In “What is This Thing Called Jazz,” Eric Porter writes:
The politics of bebop’s style reflected this broader ethos, as intellectual practice and sartorial display coincided for musicians and their audiences. Although Eric Lott’s assessment of bebop essentially describes 3 cohesive and rather narrowly defined cultural and aesthetic politics, his description of bebop’s “style” calls attention to the way musicians and fans alike engaged in serious mental endeavors that responded to the world around them, “Bebop,” he writes “was about making disciplined imagination alive and answerable to the social change of its time,” and the style “was where social responsiveness became individual expression, where the pleasures of shared identity met an intolerance for racist jive.” Beboppers and their fans even adopted the personae of intellectuals; goatees, berets, and horned-rimmed glasses became the uniform of the subculture. The adoption of this regalia of the intelligentsia not only distanced musicians from the mainstream but also challenged racist ideologies that were based in part on a belief in African American mental inferiority. We may also understand bebop style as a signifier of musicians’ collective search for a better understanding of music theory and the world around them.

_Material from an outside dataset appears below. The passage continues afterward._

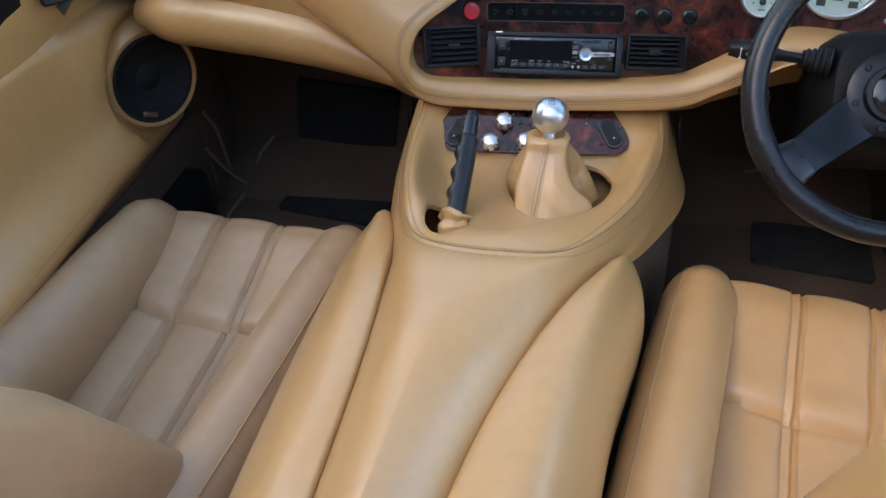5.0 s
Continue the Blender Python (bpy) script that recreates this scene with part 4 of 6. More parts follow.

In no short time at all, bebop was superseded by ‘hard bop.’ This style retained the rhythmic and harmonic inventiveness of bebop but married it to an explicit Black identity that more often than not saw itself as an adjunct of the struggle for equality. Artists such as Art Blakey, Horace Silver, Bobby Timmons and Lee Morgan sought to give expression to the Souls of Black Folks, as W.E.B. Dubois would put it.
Later on, the best of hard bop was integrated into the “New Thing,” or avant-garde jazz of the 1960s. This hard-edged and often dissonant style was the artistic counterpart of the urban rebellions and the resistance to the Vietnam War. Music and politics were merged seamlessly in the recordings of Archie Shepp, an outspoken Black Nationalist who recorded one explicitly political album after another from 1965 on and who is still going strong.